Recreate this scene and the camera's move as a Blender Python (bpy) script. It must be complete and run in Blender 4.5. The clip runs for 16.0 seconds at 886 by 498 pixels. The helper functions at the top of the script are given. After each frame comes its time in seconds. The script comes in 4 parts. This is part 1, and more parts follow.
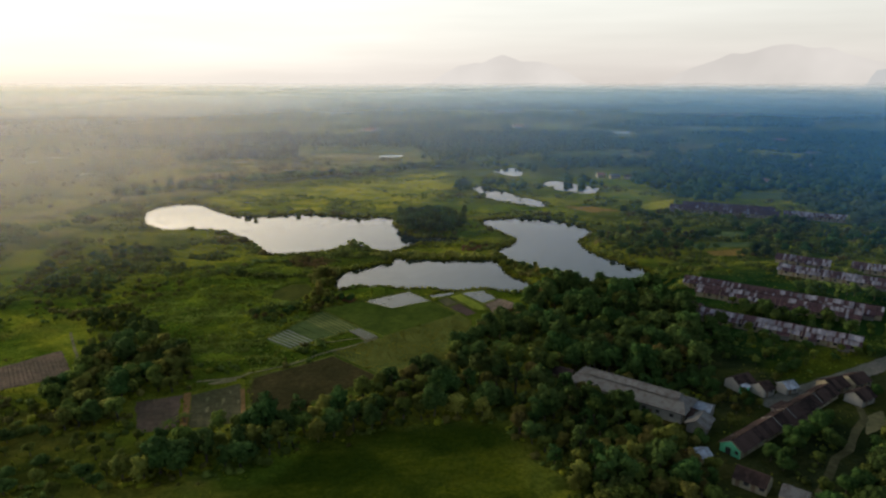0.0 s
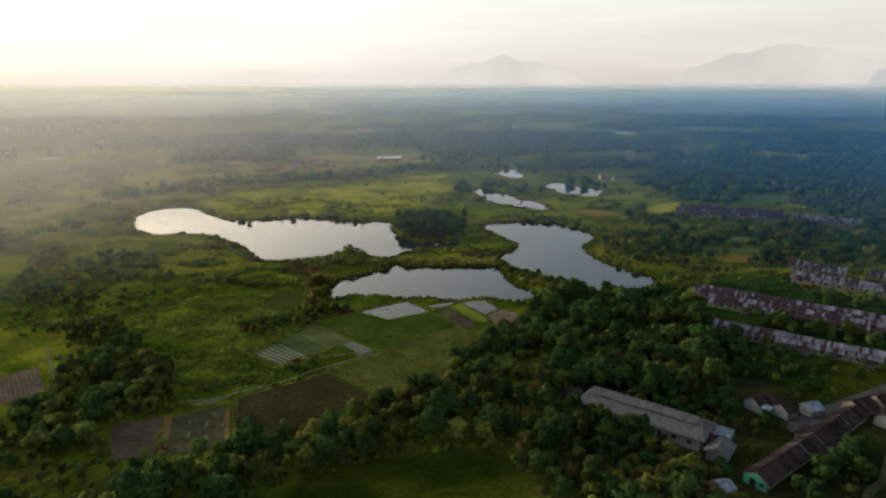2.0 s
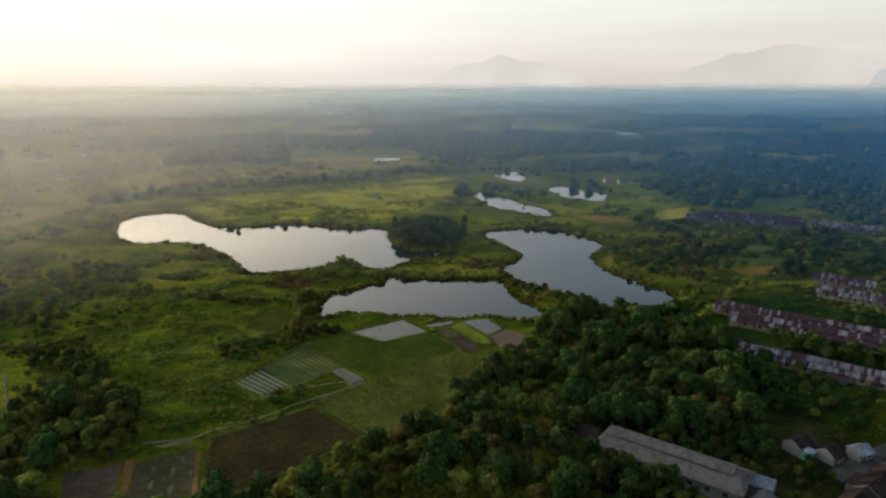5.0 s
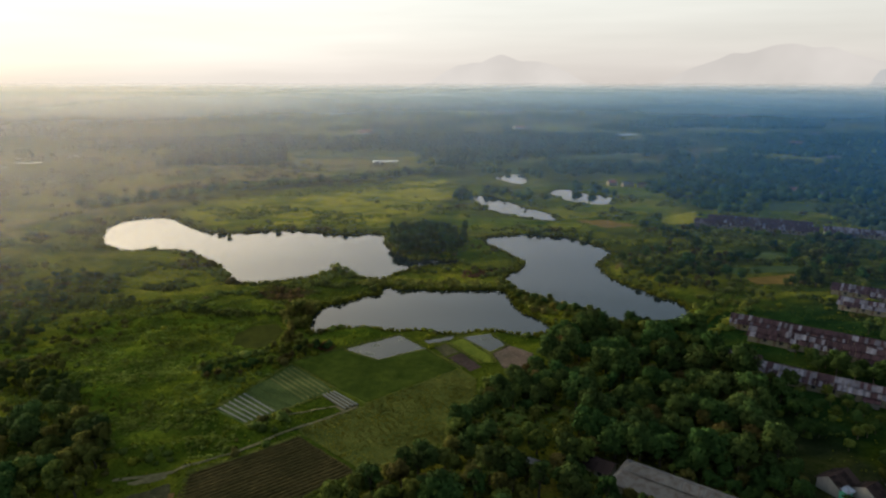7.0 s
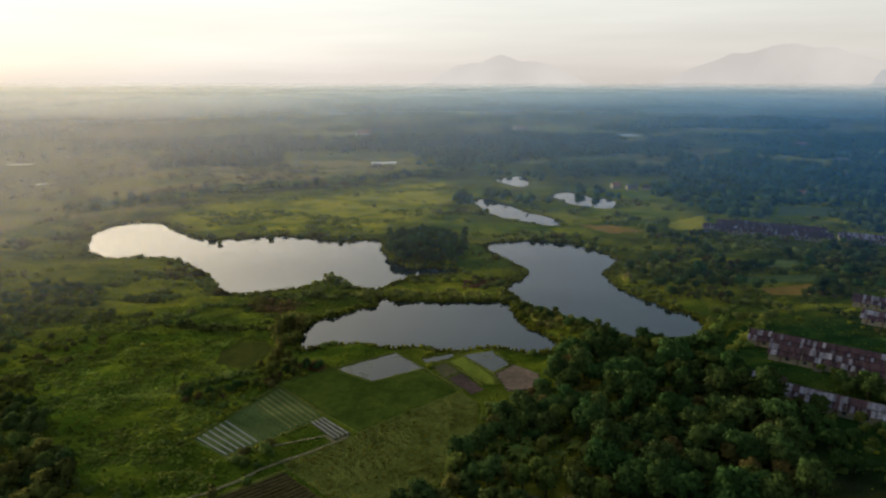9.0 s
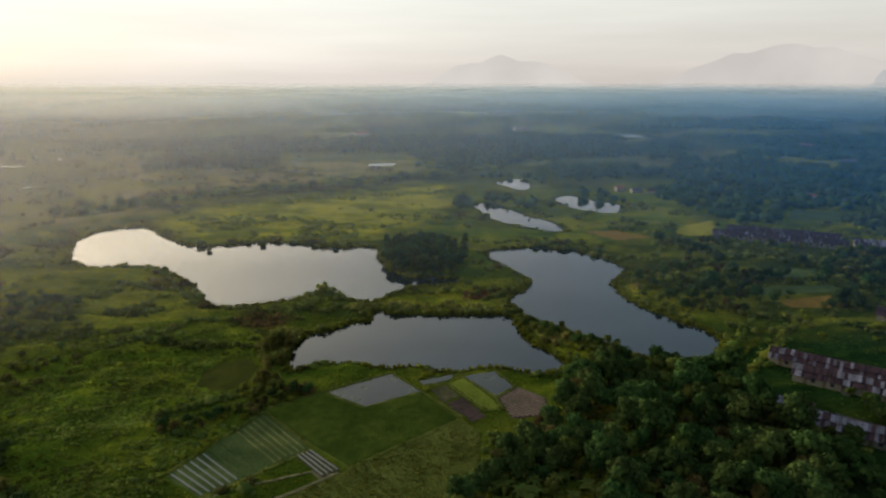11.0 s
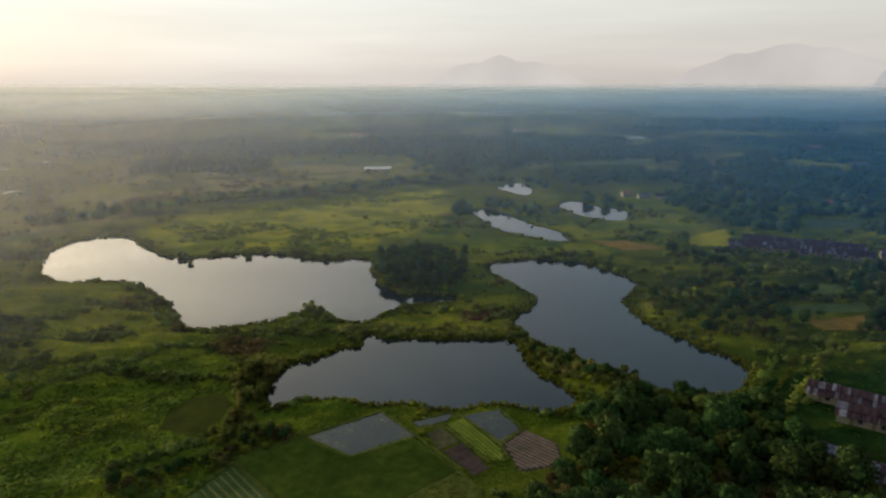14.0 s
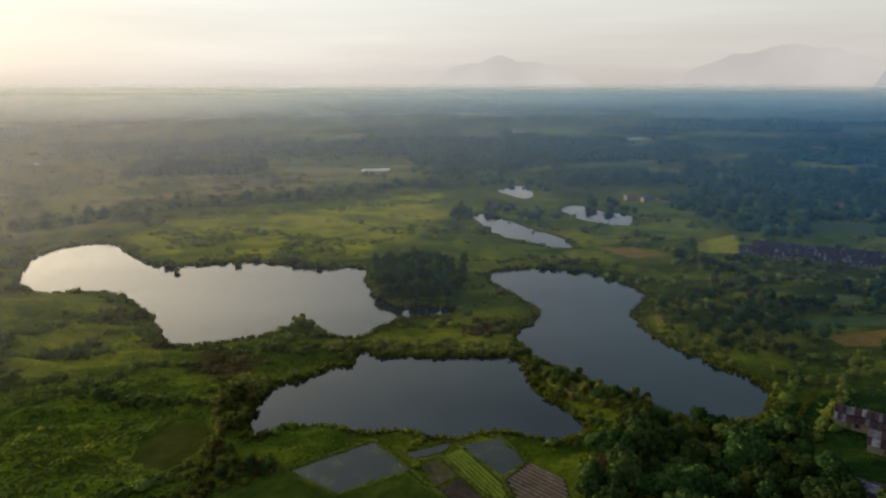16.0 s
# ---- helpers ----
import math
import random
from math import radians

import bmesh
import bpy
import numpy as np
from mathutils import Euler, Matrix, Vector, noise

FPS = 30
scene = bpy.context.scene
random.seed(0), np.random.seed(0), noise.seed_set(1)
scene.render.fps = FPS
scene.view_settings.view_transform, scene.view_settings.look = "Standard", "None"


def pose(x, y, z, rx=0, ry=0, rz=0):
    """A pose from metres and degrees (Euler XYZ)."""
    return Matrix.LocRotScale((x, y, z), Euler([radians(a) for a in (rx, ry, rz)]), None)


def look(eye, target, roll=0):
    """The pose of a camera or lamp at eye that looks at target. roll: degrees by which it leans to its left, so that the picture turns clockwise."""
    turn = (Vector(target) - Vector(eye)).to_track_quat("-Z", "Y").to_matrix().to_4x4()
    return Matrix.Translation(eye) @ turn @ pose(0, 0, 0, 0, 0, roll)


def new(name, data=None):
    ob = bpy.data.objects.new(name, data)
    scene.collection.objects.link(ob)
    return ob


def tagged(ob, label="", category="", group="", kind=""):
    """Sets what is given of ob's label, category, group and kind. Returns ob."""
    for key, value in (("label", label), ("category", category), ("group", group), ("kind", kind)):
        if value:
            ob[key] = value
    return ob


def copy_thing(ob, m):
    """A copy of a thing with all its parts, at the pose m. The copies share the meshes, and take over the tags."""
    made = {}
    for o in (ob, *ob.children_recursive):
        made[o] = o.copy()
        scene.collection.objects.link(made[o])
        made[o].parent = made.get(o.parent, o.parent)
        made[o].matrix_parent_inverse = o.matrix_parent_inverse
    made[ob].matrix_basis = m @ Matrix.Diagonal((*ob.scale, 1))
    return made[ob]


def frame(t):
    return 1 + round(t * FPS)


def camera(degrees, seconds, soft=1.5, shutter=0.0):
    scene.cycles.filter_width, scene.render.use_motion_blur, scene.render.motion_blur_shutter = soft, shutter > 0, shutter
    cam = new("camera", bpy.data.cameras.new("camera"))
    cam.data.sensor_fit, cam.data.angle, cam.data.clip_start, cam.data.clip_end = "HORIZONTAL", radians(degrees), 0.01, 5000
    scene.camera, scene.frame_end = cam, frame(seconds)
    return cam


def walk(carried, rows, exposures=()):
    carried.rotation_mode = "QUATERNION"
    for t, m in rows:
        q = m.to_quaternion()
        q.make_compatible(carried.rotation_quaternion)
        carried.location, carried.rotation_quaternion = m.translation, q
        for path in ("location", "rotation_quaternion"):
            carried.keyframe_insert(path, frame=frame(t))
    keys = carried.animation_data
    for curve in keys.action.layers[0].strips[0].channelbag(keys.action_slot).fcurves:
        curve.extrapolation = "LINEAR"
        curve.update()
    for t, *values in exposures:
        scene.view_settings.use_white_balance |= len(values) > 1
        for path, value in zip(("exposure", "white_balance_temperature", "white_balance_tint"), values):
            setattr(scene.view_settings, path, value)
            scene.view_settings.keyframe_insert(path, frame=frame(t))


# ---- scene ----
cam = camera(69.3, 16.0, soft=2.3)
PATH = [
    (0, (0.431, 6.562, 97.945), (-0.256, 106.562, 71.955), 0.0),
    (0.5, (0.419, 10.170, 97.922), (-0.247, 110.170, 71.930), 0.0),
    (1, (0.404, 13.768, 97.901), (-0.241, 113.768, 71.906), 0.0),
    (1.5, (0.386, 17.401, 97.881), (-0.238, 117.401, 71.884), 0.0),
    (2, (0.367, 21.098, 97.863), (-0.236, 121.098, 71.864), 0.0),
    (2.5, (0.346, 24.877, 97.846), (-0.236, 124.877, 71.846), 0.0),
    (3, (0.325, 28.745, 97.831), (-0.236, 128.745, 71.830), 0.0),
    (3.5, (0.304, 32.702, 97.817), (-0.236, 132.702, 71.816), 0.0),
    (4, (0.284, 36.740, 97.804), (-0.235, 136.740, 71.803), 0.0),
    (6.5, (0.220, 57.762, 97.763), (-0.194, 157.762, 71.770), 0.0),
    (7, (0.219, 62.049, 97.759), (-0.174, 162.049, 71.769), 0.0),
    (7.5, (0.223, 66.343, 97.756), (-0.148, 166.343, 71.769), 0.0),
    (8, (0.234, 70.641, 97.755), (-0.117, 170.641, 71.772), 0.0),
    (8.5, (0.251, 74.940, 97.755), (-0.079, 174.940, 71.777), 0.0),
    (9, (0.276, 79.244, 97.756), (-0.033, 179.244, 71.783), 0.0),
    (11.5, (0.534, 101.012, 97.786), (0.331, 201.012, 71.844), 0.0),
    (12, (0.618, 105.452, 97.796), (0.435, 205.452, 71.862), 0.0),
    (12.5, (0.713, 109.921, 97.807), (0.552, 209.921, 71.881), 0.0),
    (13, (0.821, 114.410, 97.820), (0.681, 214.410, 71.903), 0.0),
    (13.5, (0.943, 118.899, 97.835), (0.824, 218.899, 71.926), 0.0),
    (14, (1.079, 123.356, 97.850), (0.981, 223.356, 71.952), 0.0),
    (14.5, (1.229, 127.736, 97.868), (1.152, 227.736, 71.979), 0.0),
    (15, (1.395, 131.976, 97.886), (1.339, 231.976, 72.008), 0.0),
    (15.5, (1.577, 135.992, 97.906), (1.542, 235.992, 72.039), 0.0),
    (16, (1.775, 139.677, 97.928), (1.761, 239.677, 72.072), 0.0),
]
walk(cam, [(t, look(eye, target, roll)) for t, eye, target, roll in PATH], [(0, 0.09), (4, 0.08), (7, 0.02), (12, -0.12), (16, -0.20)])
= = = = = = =
=== Work to complete ===
Extract the lines from the line with "of a camera" through the line with "made[o].parent = made.get(o.parent, o.parent)". Keep both of those lines, copy everything exactly, and add nothing.

=== Result of the task ===
    """The pose of a camera or lamp at eye that looks at target. roll: degrees by which it leans to its left, so that the picture turns clockwise."""
    turn = (Vector(target) - Vector(eye)).to_track_quat("-Z", "Y").to_matrix().to_4x4()
    return Matrix.Translation(eye) @ turn @ pose(0, 0, 0, 0, 0, roll)


def new(name, data=None):
    ob = bpy.data.objects.new(name, data)
    scene.collection.objects.link(ob)
    return ob


def tagged(ob, label="", category="", group="", kind=""):
    """Sets what is given of ob's label, category, group and kind. Returns ob."""
    for key, value in (("label", label), ("category", category), ("group", group), ("kind", kind)):
        if value:
            ob[key] = value
    return ob


def copy_thing(ob, m):
    """A copy of a thing with all its parts, at the pose m. The copies share the meshes, and take over the tags."""
    made = {}
    for o in (ob, *ob.children_recursive):
        made[o] = o.copy()
        scene.collection.objects.link(made[o])
        made[o].parent = made.get(o.parent, o.parent)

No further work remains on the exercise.